- DATA:
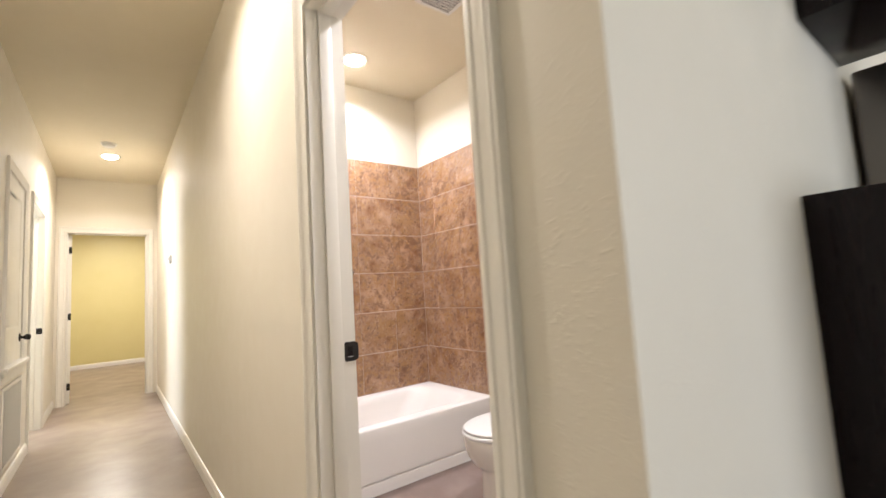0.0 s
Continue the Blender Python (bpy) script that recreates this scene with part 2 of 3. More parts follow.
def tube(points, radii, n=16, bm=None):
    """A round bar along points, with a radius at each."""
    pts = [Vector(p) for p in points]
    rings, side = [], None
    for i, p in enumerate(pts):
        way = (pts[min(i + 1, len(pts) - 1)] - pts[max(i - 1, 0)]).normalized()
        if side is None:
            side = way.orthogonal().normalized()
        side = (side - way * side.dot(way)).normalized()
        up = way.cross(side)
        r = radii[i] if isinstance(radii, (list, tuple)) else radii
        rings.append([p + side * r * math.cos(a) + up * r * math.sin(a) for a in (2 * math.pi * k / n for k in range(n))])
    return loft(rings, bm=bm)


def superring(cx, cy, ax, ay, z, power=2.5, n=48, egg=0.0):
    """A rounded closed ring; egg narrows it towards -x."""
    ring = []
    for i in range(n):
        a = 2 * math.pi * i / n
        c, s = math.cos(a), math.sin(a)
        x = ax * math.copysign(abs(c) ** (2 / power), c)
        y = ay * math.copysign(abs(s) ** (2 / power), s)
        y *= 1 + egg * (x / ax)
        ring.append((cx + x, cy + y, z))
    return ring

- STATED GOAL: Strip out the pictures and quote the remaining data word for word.

- RESPONSE TO THIS TASK:
0.0 s
Continue the Blender Python (bpy) script that recreates this scene with part 2 of 3. More parts follow.
def tube(points, radii, n=16, bm=None):
    """A round bar along points, with a radius at each."""
    pts = [Vector(p) for p in points]
    rings, side = [], None
    for i, p in enumerate(pts):
        way = (pts[min(i + 1, len(pts) - 1)] - pts[max(i - 1, 0)]).normalized()
        if side is None:
            side = way.orthogonal().normalized()
        side = (side - way * side.dot(way)).normalized()
        up = way.cross(side)
        r = radii[i] if isinstance(radii, (list, tuple)) else radii
        rings.append([p + side * r * math.cos(a) + up * r * math.sin(a) for a in (2 * math.pi * k / n for k in range(n))])
    return loft(rings, bm=bm)


def superring(cx, cy, ax, ay, z, power=2.5, n=48, egg=0.0):
    """A rounded closed ring; egg narrows it towards -x."""
    ring = []
    for i in range(n):
        a = 2 * math.pi * i / n
        c, s = math.cos(a), math.sin(a)
        x = ax * math.copysign(abs(c) ** (2 / power), c)
        y = ay * math.copysign(abs(s) ** (2 / power), s)
        y *= 1 + egg * (x / ax)
        ring.append((cx + x, cy + y, z))
    return ring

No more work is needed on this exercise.